To use this you create the base class template as before and then you create the sub-class template like this:
class SpecialResponseTemplate
: MessageSubClassTemplate<ResponseMessage,SpecialResponse>
{
public:
SpecialResponseTemplate(
const MessageTemplate<ResponseMessage>& parentTemplate )
: MessageSubClassTemplate<ResponseMessage,SpecialResponse>(
parentTemplate)
{
// register the SpecialReponse fields
}
};
To use the SpecialResponseTemplate you construct it passing in the parent template and then use it like normal.
ResponseMessageTemplate responseMessageTemplate;
SpecialResponseTemplate specialResponseTemplate(
responseMessageTemplate);
SpecialResponse message;
responseMessageTemplate.toFields(mapMessage,message);
More
Other things worth doing might be to implement aggregate messages where you can have some-fields within a contained object.

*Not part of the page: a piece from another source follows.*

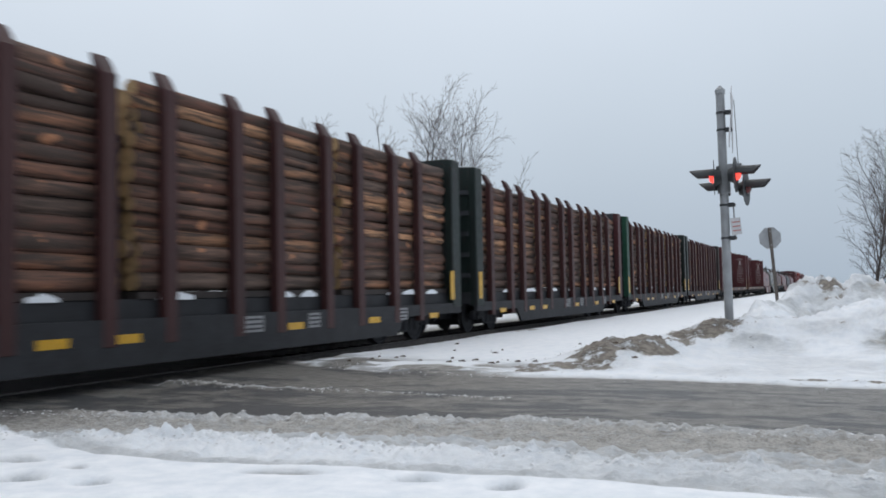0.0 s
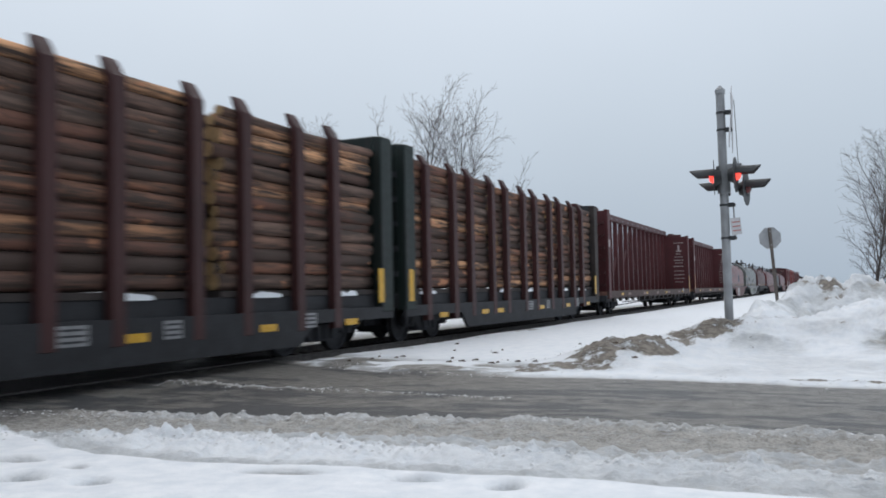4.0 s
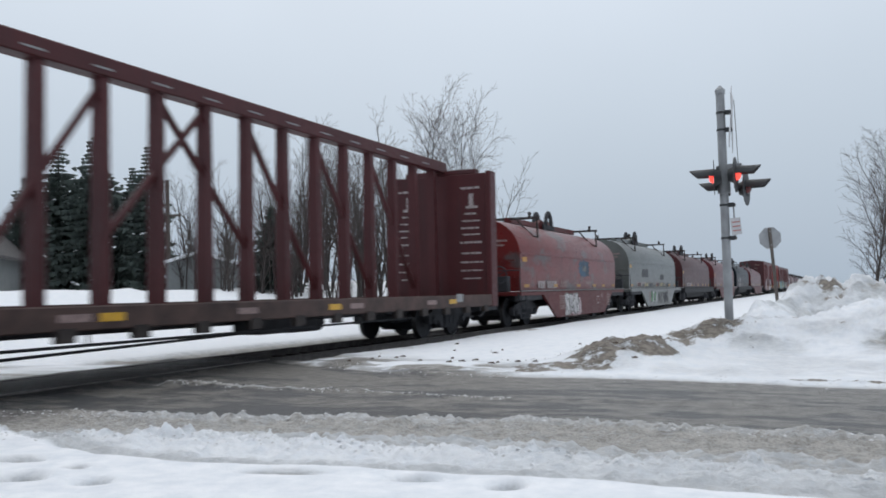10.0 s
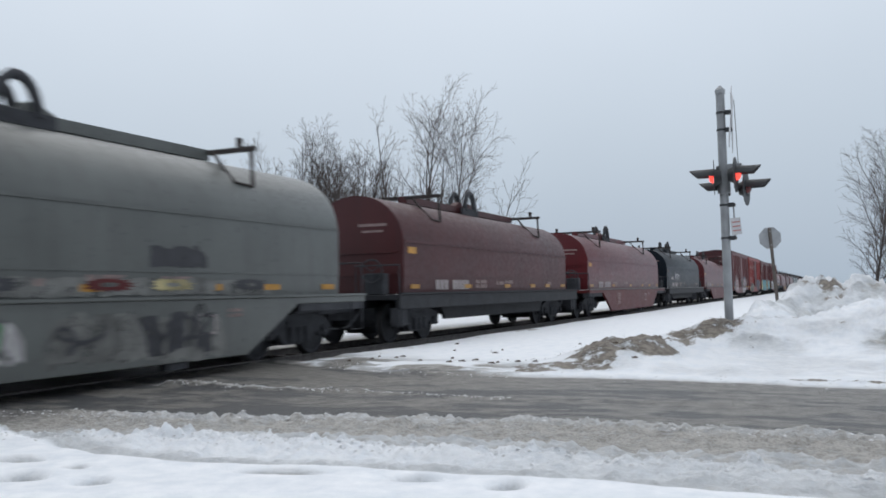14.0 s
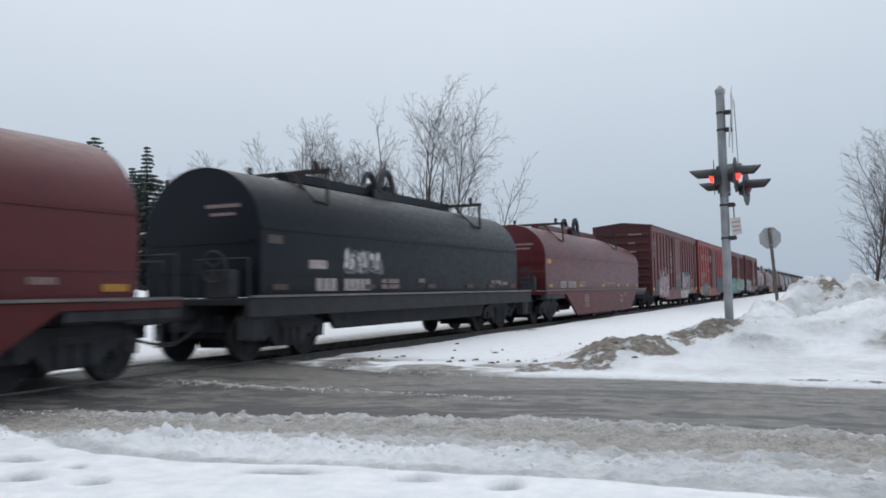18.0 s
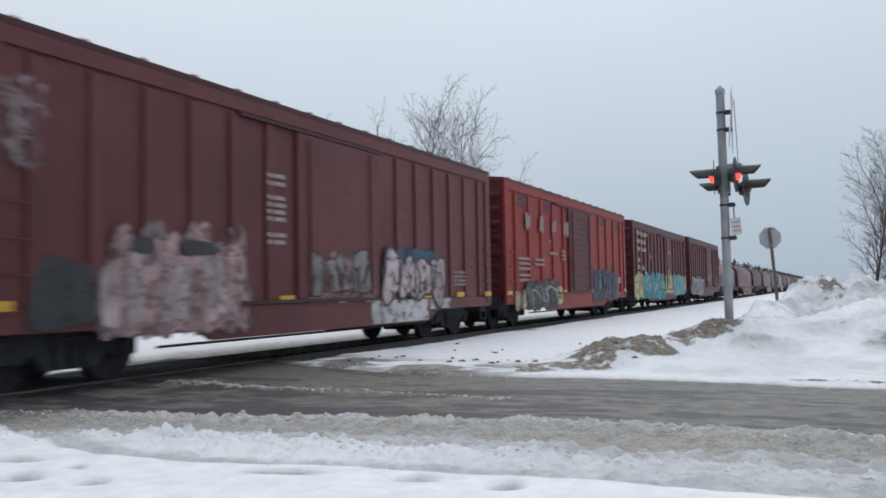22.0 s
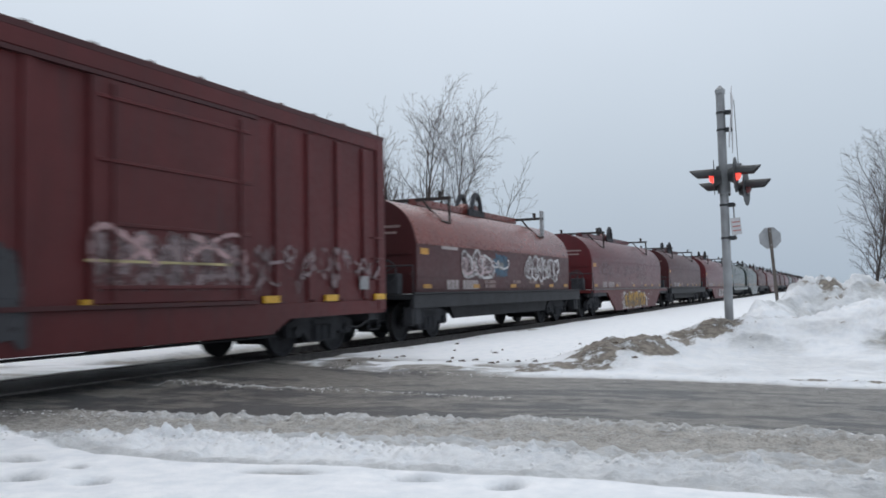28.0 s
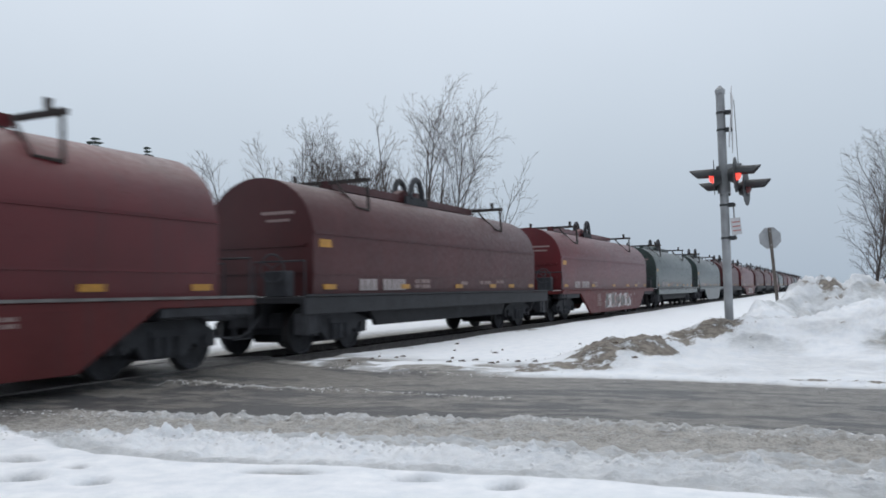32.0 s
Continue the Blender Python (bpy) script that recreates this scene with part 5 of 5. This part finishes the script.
FACE = 1.273  # side of the coil hoods
c = coil_car(128.54, 6.21, 7.7, M["hood_red"], M["oxide"], "belly", "red coil car with a blue graffiti patch on its hood", lip_m=M["lip"], rack_m=M["oxide"], seed=11)
star_patch(c, FACE, 1.15, 1.93, 0.80, 0.34, M["g_blue"], M["g_gray"], 3)
scribble(c, FACE, 4.0, 4.7, 1.75, 2.3, M["mark_dim"], 4, 7, 0.035)
graffiti(c, 1.50, -2.2, -0.2, 0.22, 1.08, M["g_white"], M["g_pink"], 5, 2, M["g_gray"])
for z in (0.5, 0.6, 0.7, 0.8, 0.9):
    mark(c, "stencil_bar", M["mark_dim"], 1.502, 3.9, z, 0.5, 0.05)
c = coil_car(143.96, 6.38, 7.7, M["hood_gray"], M["hood_gray"], "belly", "grey coil car with dark letter patch and faded graffiti", seed=12, rack_m=M["hood_gray"], joint=2.40)
graffiti(c, FACE, -3.5, -1.8, 1.68, 2.15, M["g_dark"], M["g_dark"], 6, 3)
graffiti(c, FACE, 1.35, 2.55, 1.58, 1.92, M["g_dark"], M["g_dark"], 106, 2)
graffiti(c, 1.50, -2.4, -0.9, 0.40, 1.0, M["g_green"], M["g_white"], 7, 2, M["g_dark"])
graffiti(c, 1.50, -0.6, 1.2, 0.30, 1.0, M["g_gray"], M["g_gray"], 77, 2)
graffiti(c, 1.50, 1.1, 2.7, 0.22, 1.0, M["g_dark"], M["g_gray"], 78, 2)
scribble(c, 1.512, -0.4, 2.9, 0.35, 0.95, M["g_dark"], 79, 9, 0.03)
graffiti(c, FACE, -4.6, 4.2, 1.16, 1.44, M["g_gray"], M["g_gray"], 8, 9)
for k in range(6):
    star_patch(c, FACE + 0.008 + 0.001 * k, -4.2 + 1.5 * k + 0.3 * (k % 2), 1.32, 0.42, 0.09, (M["oxide"], M["g_cream"], M["g_dark"])[k % 3], M["g_gray"], 80 + k)
coil_car(159.42, 6.32, 7.7, M["hood_dark"], M["frame_black"], "flat", "dark brown coil car with a shallow black underframe", seed=13)
coil_car(176.07, 7.30, 8.85, M["hood_oxide"], M["oxide"], "belly", "oxide red coil car with deep side sill", lip_m=M["lip"], seed=14)
c = coil_car(192.52, 6.36, 7.7, M["hood_black"], M["frame_black"], "flat", "glossy black-green coil car with white stencil patch", lip_m=M["lip"], seed=15, tape_m=M["tape_dull"])
graffiti(c, FACE, -3.7, -2.1, 1.55, 2.05, M["g_white"], M["g_gray"], 9, 3, M["g_dark"])
mark(c, "stencil_bar", M["mark"], FACE, -4.6, 1.70, 0.6, 0.16)
coil_car(209.11, 7.40, 8.85, M["hood_oxide"], M["oxide"], "belly", "oxide red coil car with a hood dropping at its rear end", lip_m=M["lip"], slope=True, seed=16)

c = box_car(226.4, M["oxide_faded"], M["oxide_dark"], "faded maroon boxcar with pale graffiti along its foot", 16, (-1.53, 1.35), M["oxide_faded"], 21, eave=4.43)
graffiti(c, 1.556, -6.0, -2.8, 0.62, 2.35, M["g_smoke"], M["g_faint"], 31, 4)
graffiti(c, 1.568, -5.9, -3.0, 0.60, 1.9, M["g_pink"], M["g_smoke"], 231, 3)
star_patch(c, 1.580, -5.2, 1.85, 0.25, 0.13, M["g_dark"], M["g_dark"], 232)
star_patch(c, 1.580, -4.1, 1.85, 0.40, 0.12, M["g_dark"], M["g_dark"], 233)
graffiti(c, 1.556, -7.0, -5.9, 0.8, 1.7, M["g_dark"], M["g_dark"], 131, 1)
star_patch(c, 1.556, -7.1, 3.2, 0.35, 0.6, M["g_faint"], M["g_faint"], 234)
mark(c, "pale_sill_patch", M["g_smoke"], 1.532, -4.4, 0.80, 3.0, 0.34)
graffiti(c, 1.578, -1.3, 1.15, 0.98, 2.05, M["g_gray"], M["g_faint"], 32, 3, M["oxide_dark"])
graffiti(c, 1.556, 1.5, 4.4, 1.3, 2.18, M["g_blue"], M["g_blue"], 133, 4)
bubble_tag(c, 1.568, 1.5, 4.65, 0.92, 2.05, M["g_dark"], M["g_pink"], 33, 4, 0.035)
mark(c, "white_sill_patch", M["g_white"], 1.532, 2.4, 0.75, 2.6, 0.48)
mark(c, "white_sill_patch", M["g_white"], 1.532, 4.4, 0.87, 1.15, 0.24)
for z in (1.62, 1.52, 1.42, 1.32):
    stencil(c, M["mark_dim"], 1.556, 5.5, z, 0.7, 0.06)
for z in (3.15, 3.02, 2.78, 2.66, 2.54, 2.42, 2.15, 2.03):
    stencil(c, M["mark"], 1.557, -2.15, z, 0.5, 0.07)
c = box_car(242.9, M["bright_red"], M["oxide_mid"], "faded bright red boxcar with a ribbed maroon door and graffiti", 12, (-1.3, 1.65), M["oxide_mid"], 22, door_lines=14, short_ribs=True, eave=4.43)
graffiti(c, 1.556, -6.0, -2.5, 0.55, 1.50, M["g_dark"], M["g_dark"], 34, 3)
bubble_tag(c, 1.568, -5.9, -2.9, 0.58, 1.48, M["g_dark"], M["g_moss"], 340, 4, 0.05)
scribble(c, 1.586, -6.0, -2.7, 0.7, 1.5, M["g_white"], 345, 6, 0.018)
star_patch(c, 1.577, -2.6, 0.95, 0.36, 0.34, M["g_cream"], M["g_moss"], 346)
graffiti(c, 1.553, -7.0, -5.7, 0.55, 1.2, M["g_cream"], M["oxide"], 134, 2, M["g_gray"])
graffiti(c, 1.556, 1.8, 5.9, 0.62, 1.95, M["g_blue"], M["g_dusk"], 35, 5, M["g_dusk"])
bubble_tag(c, 1.570, 2.0, 5.8, 1.0, 1.85, M["g_blue"], None, 135, 5, 0.05)
scribble(c, 1.592, 1.9, 5.8, 0.8, 1.8, M["g_smoke"], 235, 9, 0.022)
mark(c, "data_plate", M["plate"], 1.556, 6.3, 1.50, 0.5, 0.26)
mark(c, "grey_sill_patch", M["g_gray"], 1.532, 3.8, 0.84, 4.2, 0.18)
for k in range(4):
    y = -5.9 + 1.32 * k
    graffiti(c, 1.553, y, y + 0.62, 2.95, 3.60, M["mark_dim"], M["bright_red"], 36 + k, 1)
for z, y, w in ((2.10, -6.1, 1.0), (1.95, -6.1, 1.0), (1.80, -6.1, 1.0), (1.6, -6.1, 0.9), (1.45, -6.1, 0.9), (2.10, -4.6, 1.0), (1.95, -4.6, 1.0), (2.45, -1.95, 0.4), (2.32, -1.95, 0.4), (2.19, -1.95, 0.4), (2.35, -3.1, 0.9), (2.75, -3.5, 0.25)):
    mark(c, "stencil_bar", M["mark_dim"], 1.557, y, z, w, 0.08)
c = box_car(259.9, M["oxide_mid"], M["oxide_dark"], "maroon boxcar with white lettering bars and teal graffiti", 16, (0.4, 2.8), M["oxide_mid"], 23)
graffiti(c, 1.553, -7.6, -5.5, 0.62, 2.0, M["g_cream"], M["g_cream"], 40, 2)
graffiti(c, 1.562, -5.7, 0.5, 0.56, 2.05, M["g_teal"], M["g_teal"], 41, 4, M["g_blue"])
scribble(c, 1.574, -5.4, 0.3, 0.8, 1.7, M["g_cream"], 241, 9, 0.04)
graffiti(c, 1.580, 0.45, 2.8, 0.8, 1.95, M["g_cream"], M["g_cream"], 42, 2)
star_patch(c, 1.592, 1.3, 1.75, 0.36, 0.45, M["g_gray"], M["g_gray"], 142)
graffiti(c, 1.562, 2.8, 6.9, 0.65, 2.0, M["g_teal"], M["g_teal"], 43, 3, M["g_cream"])
graffiti(c, 1.553, 6.7, 7.6, 0.9, 1.9, M["g_cream"], M["g_cream"], 143, 1)
for y, z, w in ((-6.45, 3.80, 0.6), (-5.15, 3.78, 1.5), (-6.45, 3.42, 0.6), (-5.35, 3.40, 1.1), (-6.45, 3.04, 0.6), (-5.3, 3.02, 1.2), (-6.45, 2.50, 0.55), (-6.45, 2.15, 0.55), (-5.45, 2.12, 0.5), (-6.45, 1.85, 0.5), (-6.45, 1.6, 0.5)):
    stencil(c, M["mark"], 1.559, y, z, w, 0.19)
mark(c, "stencil_bar", M["mark_dim"], 1.558, -3.7, 2.75, 0.35, 0.25)
mark(c, "stencil_bar", M["mark_dim"], 1.580, 1.7, 3.1, 0.6, 0.2)
c = box_car(276.95, M["oxide_mid"], M["oxide_dark"], "dark maroon boxcar with black and white graffiti and scuffed sides", 15, (-0.1, 3.2), M["oxide_mid"], 24, door_lines=4, dashes=7, eave=4.43)
graffiti(c, 1.556, -7.2, -1.0, 0.62, 1.9, M["g_dark"], M["g_dark"], 44, 6)
bubble_tag(c, 1.568, -7.1, -1.9, 0.66, 1.8, M["g_white"], M["g_dark"], 144, 7, 0.055)
graffiti(c, 1.580, -0.05, 3.1, 1.25, 2.1, M["g_faint"], M["g_faint"], 45, 5)
scribble(c, 1.594, -0.2, 3.0, 1.5, 2.1, M["g_smoke"], 245, 8, 0.05)
mark(c, "pale_streak", M["g_cream"], 1.594, 1.2, 1.62, 2.8, 0.035)
scribble(c, 1.556, 3.0, 7.4, 1.2, 2.0, M["g_faint"], 46, 14, 0.05)
scribble(c, 1.556, 3.2, 7.2, 1.5, 2.1, M["g_faint"], 47, 9, 0.03)
mark(c, "data_plate", M["plate"], 1.556, 6.75, 1.35, 0.34, 0.26)

c = coil_car(292.8, 6.18, 7.7, M["hood_pink"], M["frame_black"], "flat", "brown coil car with paler red hood top and white graffiti", seed=17, side_m=M["hood_dark"], post_m=M["plate"])
bubble_tag(c, FACE, -3.5, -1.5, 1.45, 2.2, M["g_white"], M["g_faint"], 47, 3, 0.04)
scribble(c, FACE + 0.020, -3.6, -1.4, 1.5, 2.2, M["g_pink"], 147, 6, 0.04)
star_patch(c, FACE, -0.7, 1.85, 0.62, 0.36, M["g_blue"], M["g_gray"], 48)
scribble(c, FACE + 0.008, -1.3, -0.1, 1.55, 2.2, M["g_white"], 148, 5, 0.03)
bubble_tag(c, FACE, 1.5, 4.9, 1.46, 2.2, M["g_white"], M["g_faint"], 49, 6, 0.042)
scribble(c, FACE + 0.022, 1.5, 5.2, 1.6, 2.15, M["g_white"], 249, 9, 0.03)
mark(c, "stencil_bar", M["mark"], FACE, -4.3, 2.25, 1.0, 0.10)
c = coil_car(309.65, 7.35, 8.85, M["hood_oxide"], M["oxide"], "belly", "maroon coil car with yellow graffiti on its deep sill", lip_m=M["lip"], seed=18)
graffiti(c, 1.50, -3.1, 2.3, 0.24, 1.06, M["g_white"], M["g_white"], 150, 3)
graffiti(c, 1.506, -2.7, 2.0, 0.28, 1.02, M["g_yellow"], M["g_ochre"], 50, 6, M["g_dark"])
scribble(c, 1.520, -2.4, 1.8, 0.4, 0.95, M["g_yellow"], 250, 9, 0.04)
scribble(c, FACE, -6.8, 1.8, 1.5, 2.3, M["g_faint"], 151, 21, 0.045)
scribble(c, FACE, -6.4, 3.5, 1.5, 2.25, M["g_faint"], 152, 15, 0.035)
COIL_FLAT = coil_car(326.08, 6.4, 7.7, M["hood_dark"], M["frame_black"], "flat", "dark maroon coil car with a shallow underframe", seed=19)
c = coil_car(342.91, 7.45, 8.85, M["hood_oxide"], M["oxide"], "belly", "maroon coil car with white graffiti on its deep sill", seed=20)
graffiti(c, 1.50, -2.2, 2.6, 0.35, 1.0, M["g_gray"], M["g_white"], 51, 5, M["hood_pink"])
COIL_BELLY = c
COIL_GREEN = coil_car(359.5, 6.36, 7.7, M["hood_green"], M["hood_green"], "flat", "grey-green coil car with a shallow underframe", lip_m=M["lip"], seed=25)
COIL_GRAY = coil_car(374.9, 6.36, 7.7, M["hood_green"], M["hood_green"], "belly", "green-grey coil car with a deep side sill", seed=26)
s_next = 382.6
for k, (proto, hp) in enumerate(((COIL_FLAT, 7.7), (COIL_BELLY, 8.85), (COIL_FLAT, 7.7), (COIL_FLAT, 7.7), (COIL_BELLY, 8.85), (COIL_GREEN, 7.7), (COIL_FLAT, 7.7), (COIL_BELLY, 8.85), (COIL_FLAT, 7.7), (COIL_GRAY, 7.7), (COIL_FLAT, 7.7), (COIL_BELLY, 8.85), (COIL_FLAT, 7.7))):
    s_next += hp
    CARS.append((copy_thing(proto, pose(TRACK_X, s_next, RAIL_Z)), s_next))
    s_next += hp


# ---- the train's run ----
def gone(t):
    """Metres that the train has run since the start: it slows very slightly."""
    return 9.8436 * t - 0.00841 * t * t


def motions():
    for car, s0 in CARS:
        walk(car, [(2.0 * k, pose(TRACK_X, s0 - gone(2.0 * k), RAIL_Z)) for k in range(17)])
        # wheels turn while the car passes
        t_in, t_out = (s0 - 48.0) / 9.7, (s0 + 6.0) / 9.5
        t_in, t_out = max(0.0, t_in), min(32.0, t_out)
        if t_out - t_in < 0.3:
            continue
        f0, f1 = int(t_in * FPS), int(t_out * FPS)
        ticks = list(range(f0, f1, 2)) + [f1]
        turns = [math.degrees(-gone(f / FPS) / WHEEL_R) for f in ticks]
        for tr in car.children:
            for ws in tr.children:
                if not ws.name.startswith("wheelset"):
                    continue
                at = ws.location.copy()
                rows = [(f / FPS, Matrix.Translation(at) @ pose(0, 0, 0, -a)) for f, a in zip(ticks, turns)]
                if f0 > 0:
                    rows.insert(0, (0.0, rows[0][1]))
                if f1 < 960:
                    rows.append((32.0, rows[-1][1]))
                walk(ws, rows)


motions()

At the moment you have to know what type of message to expect but it would be nice to define some factory mechanism where the system figures out what to instantiate for you and then runs the conversion. Sort of like a container for templates that does the encoding.
Anyway that's it for now but I'm sure this technique could be applied to all sorts of encoding and conversion problems.